Apple abandoned PPC after it became obvious that laptops were going to become more popular than desktops, and the G5 cheese grater Mac Pro required liquid cooling for the dual CPU chip versions.

Apple moved from Intel to ARM for the exact same reason. Intel no longer cares about pursuing high performance with a low power draw. They have returned to the Pentium 4 strategy of performance via clock speed and power increases.



I believe the specific reason (as far as Apple disclosed) was that lower performance / higher efficiency PowerPC CPUs just weren't on IBM's roadmap and whatever quantity of CPUs Apple was buying and/or willing to commit to buying wasn't enough for IBM to consider it. Intel was focusing on power efficiency after the whole Netburst disaster.


Have they really gone back to the pentium 4 strategy or are they behind in process node tech and can only compete with AMD’s performance by pumping power into their cpus? I think Intel’s top priority right now is to catch up to Tsmc’s node tech to have as close to performance per watt (or beyond) parity as they can against AMD (and Apple)


>Raptor Lake to Offer ‘Unlimited Power’ Mode for Those Who Don’t Care About Heat, Electric Bills

https://www.extremetech.com/computing/338748-raptor-lake-to-...

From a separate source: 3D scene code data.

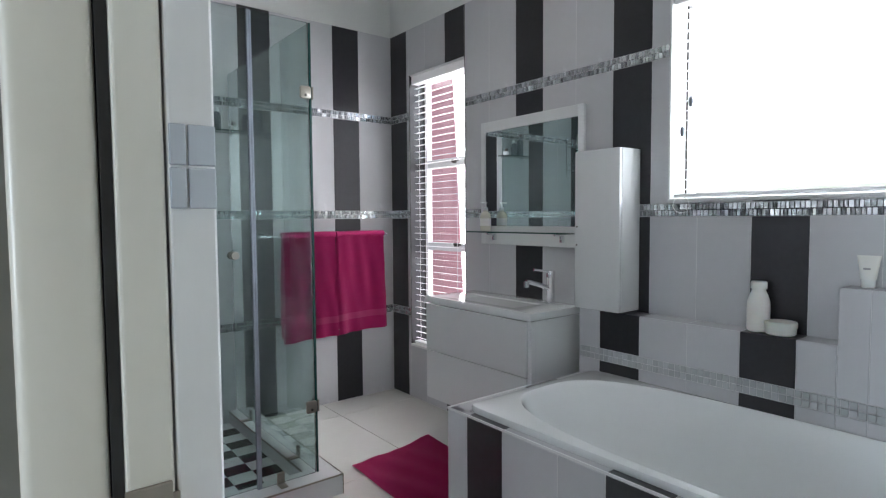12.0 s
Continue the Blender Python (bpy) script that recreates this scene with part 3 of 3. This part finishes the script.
def wall_cabinet():
    t = thing("wall_cabinet", (2.74, 4.91, 0.85), "narrow white gloss wall cabinet above the ledge", "cabinet")
    x0, x1, y0, y1, z0, z1 = 2.662, BX1 - 0.001, 4.80, 5.045, 0.853, 1.585
    part("body", boxes((x0 + 0.020, x1, y0, y1, z0, z1), bevel=0.003), GLOSS_WHITE, t)
    d = part("door", boxes((x0, x0 + 0.018, y0, y1, z0, z1), bevel=0.005), GLOSS_WHITE, t, "", True)
    for z in (1.15, 1.235):
        part("screw_cap", lathe([(0.004, 0.0), (0.004, 0.002)], (x0 - 0.001, y1 - 0.015, z), 8, Matrix.Rotation(radians(-90), 4, "Y")), DARK_METAL, d)


wall_cabinet()

# ---- towel rail and towels ----
def towel_rail():
    t = thing("towel_rail", (2.26, BY1, 0.49), "chrome double towel rail on the tiled wall", "towel rail")
    for z, xa, xb in ((1.170, 1.80, 2.72), (0.520, 1.955, 2.700)):
        out = 0.075 if z > 1 else 0.036
        part("bar", tube([(xa, BY1 - out, z), (2.2, BY1 - out, z), (xb, BY1 - out, z)], 0.008, 12), CHROME, t, "", True)
        for x in (xa + 0.03, xb - 0.03):
            p = part("bracket", boxes((x - 0.010, x + 0.010, BY1 - out - 0.013, BY1 - 0.004, z - 0.010, z + 0.010), bevel=0.003), CHROME, t, "", True)
            part("wall_plate", boxes((x - 0.022, x + 0.022, BY1 - 0.012, BY1, z - 0.022, z + 0.022), bevel=0.003), CHROME, p)


towel_rail()


def towel(x0, x1, low, seed):
    t = thing("towel", ((x0 + x1) / 2, BY1 - 0.075, low), "magenta terry towel with a woven hem folded over the rail", "towel", "magenta towels on the rail")
    rnd = random.Random(seed)
    ph = [rnd.uniform(0, 6) for _ in range(4)]
    nx, top, yc = 26, 1.180, BY1 - 0.075

    def sheet(z_a, z_b, nz, front, lift):
        bm = bmesh.new()
        grid = []
        for j in range(nz + 1):
            f = j / nz
            z = z_a + (z_b - z_a) * f
            drop = (top - z) / (top - low)
            row = []
            for i in range(nx + 1):
                u = i / nx
                wave = 0.017 * drop * math.sin(7 * u + ph[0]) + 0.009 * drop * math.sin(15 * u + ph[1] + 1.5 * drop) + 0.003 * math.sin(23 * u + 9 * z) + 0.002 * math.sin(9 * z * 3 + ph[2])
                edge = 0.006 * math.sin(6 * z + ph[3]) * (2 * u - 1)
                dy = -(0.014 + lift + wave) if front else 0.014 + 0.3 * wave
                row.append(bm.verts.new((x0 + (x1 - x0) * u + edge, yc + dy, z - 0.006 * math.sin(3 * u + ph[0]) * drop)))
            grid.append(row)
        for a, b in zip(grid, grid[1:]):
            for i in range(nx):
                bm.faces.new((a[i], a[i + 1], b[i + 1], b[i]))
        bmesh.ops.solidify(bm, geom=list(bm.faces), thickness=0.006)
        return bm

    part("front_fold", sheet(top, low, 34, True, 0.0), TOWEL, t, "", True)
    part("back_fold", sheet(top, low + 0.03, 12, False, 0.0), TOWEL, t, "", True)
    bm = tube([(x0, yc, top - 0.004), ((x0 + x1) / 2, yc, top - 0.003), (x1, yc, top - 0.004)], 0.0205, 14)
    part("top_fold", bm, TOWEL, t, "", True)
    part("hem_band", sheet(low + 0.135, low + 0.09, 3, True, 0.004), TOWEL_HEM, t, "smooth woven hem band", True)


towel(1.935, 2.308, 0.485, 3)
towel(2.318, 2.690, 0.500, 8)

# ---- bath mats ----
def bath_mat(corners, label, seed, curl):
    cx = sum(c[0] for c in corners) / 4
    cy = sum(c[1] for c in corners) / 4
    t = thing("bath_mat", (cx, cy, 0), label, "bath mat", "magenta bath mats")
    n = 22
    bm = bmesh.new()
    a, b, c, d = [Vector(p) for p in corners]
    rnd = random.Random(seed)
    ph = [rnd.uniform(0, 6) for _ in range(3)]
    grid = []
    for j in range(n + 1):
        row = []
        for i in range(n + 1):
            u, v = i / n, j / n
            p = (a * (1 - u) + b * u) * (1 - v) + (d * (1 - u) + c * u) * v
            z = 0.003 + 0.004 * (1 + math.sin(9 * u + ph[0]) * math.sin(7 * v + ph[1])) + 0.002 * math.sin(21 * u + 8 * v + ph[2]) + curl * max(0, u - 0.6) * max(0, v - 0.5)
            ruck = 0.006 * math.sin(8 * u + ph[1]) * (v - 0.5)
            row.append(bm.verts.new((p.x + 0.5 * ruck, p.y + ruck, max(z, 0.002))))
        grid.append(row)
    for r, s in zip(grid, grid[1:]):
        for i in range(n):
            bm.faces.new((r[i], r[i + 1], s[i + 1], s[i]))
    bmesh.ops.solidify(bm, geom=list(bm.faces), thickness=-0.007)
    part("mat_body", bm, MAT_CLOTH, t, "", True)


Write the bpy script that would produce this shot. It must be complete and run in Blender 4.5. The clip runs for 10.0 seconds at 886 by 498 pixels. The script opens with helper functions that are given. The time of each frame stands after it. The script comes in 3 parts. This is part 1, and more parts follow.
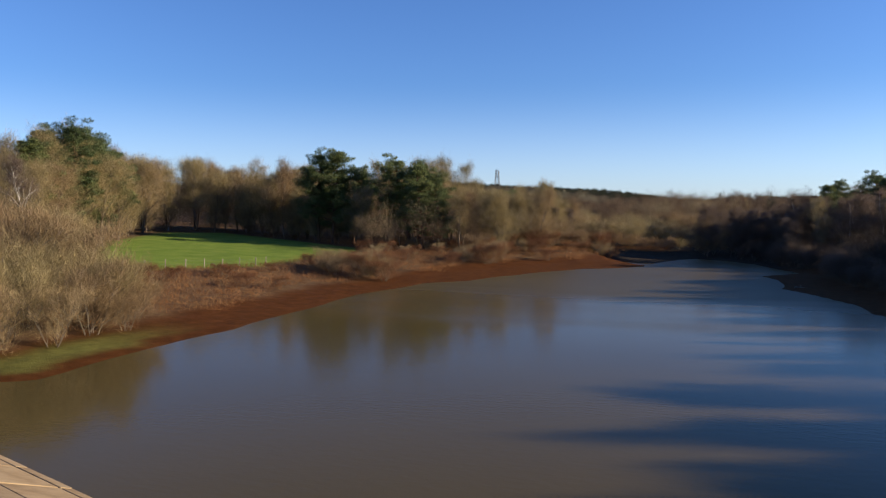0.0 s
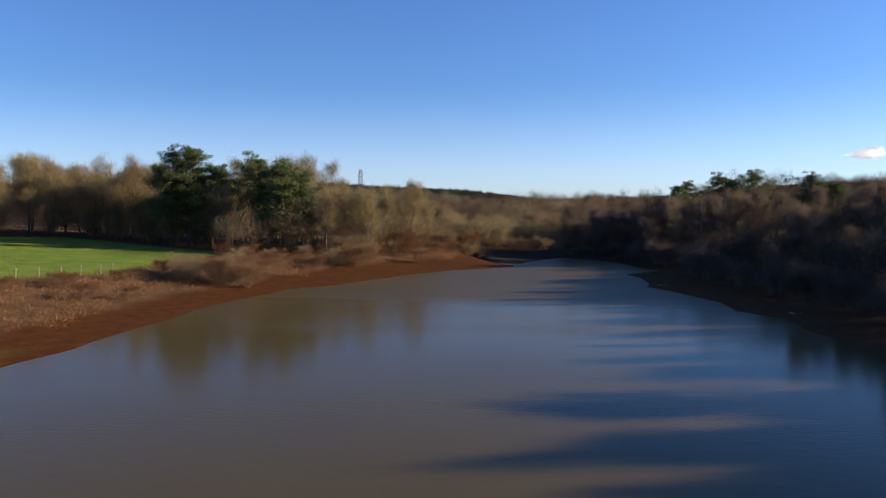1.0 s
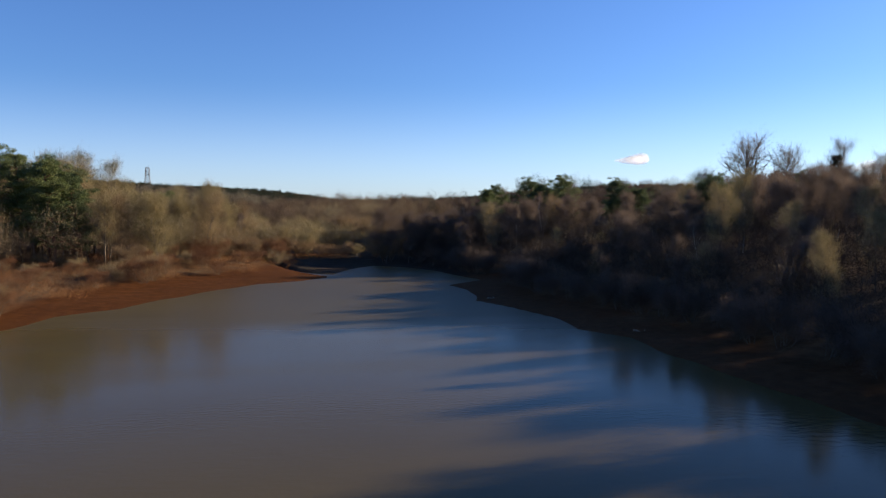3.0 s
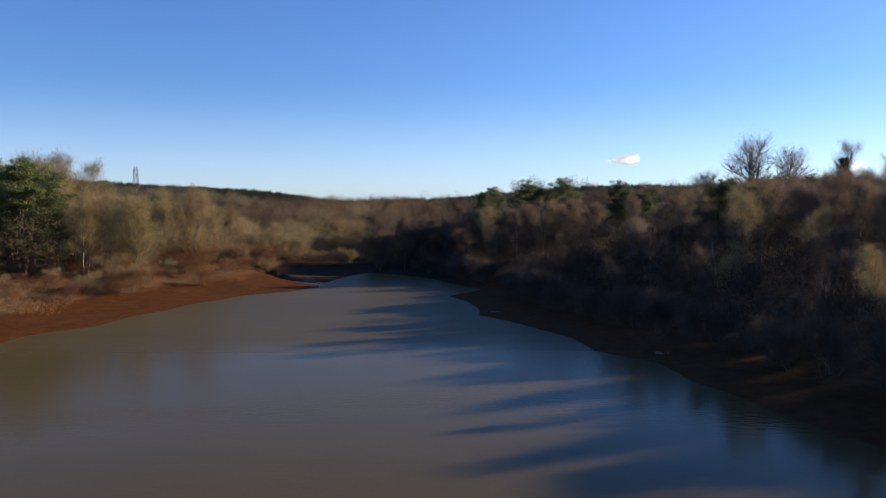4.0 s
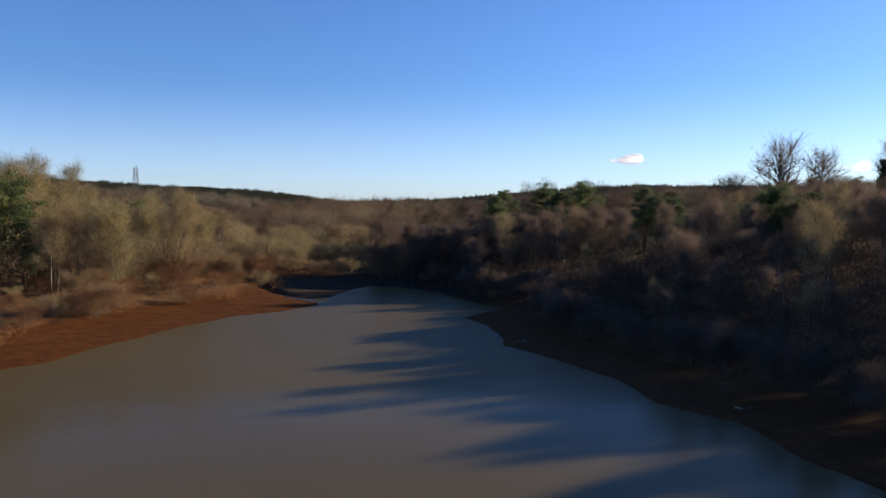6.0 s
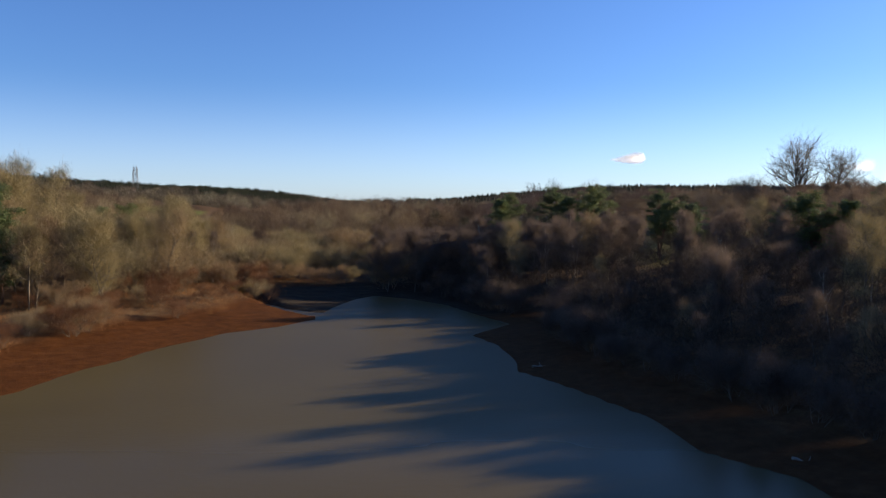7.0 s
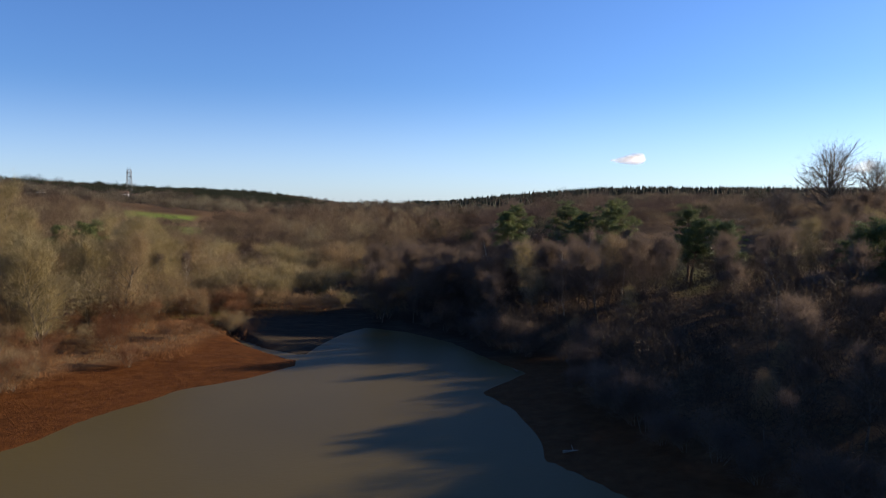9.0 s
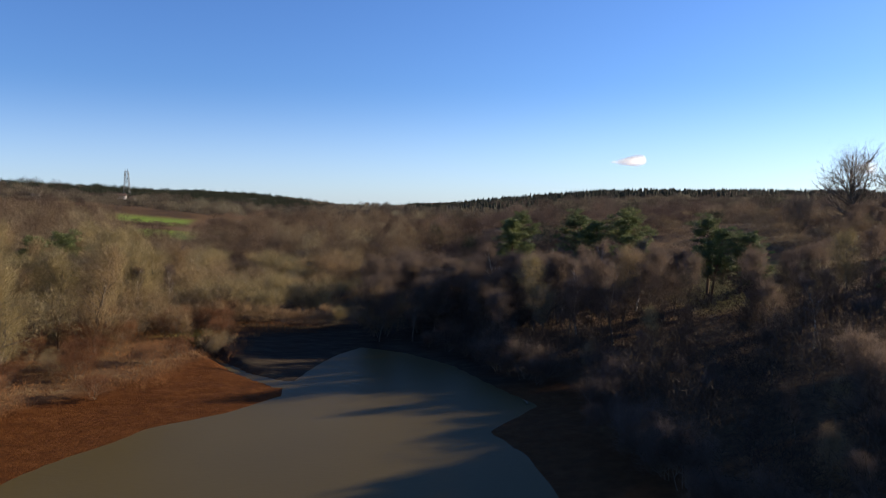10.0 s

If that isn't a return to the Pentium 4 strategy, I don't know what is.


Stop feeding into hyperbole. The 13900k is for maybe 5% of the market, and the non k will give crazy enough performance for most buyers (if they even exist at this point). Giving the 13900 a high heat mode is just for the chance to keep up/beat AMD for bragging rights.

Intel isn’t relying on an architecture thats about to run them into a wall like the Pentium 4’s architecture was about to, what keeping them is second is being behind on their process, and beyond that, execution.


Sorry, but Intel is pretty obviously chasing performance via higher and higher clock speeds and ridiculously high power draws just like they did previously with their Pentium 4 strategy.

You can argue that it's not what they "want" to be doing, but it's certainly what they are doing.


I'm obviously not going to change your mind so you do you


>Intel Raptor Lake boosts performance, but the [power] requirements are staggering

https://www.digitaltrends.com/computing/intel-raptor-lake-ma...

What you can't change is the reality of Intel's actions.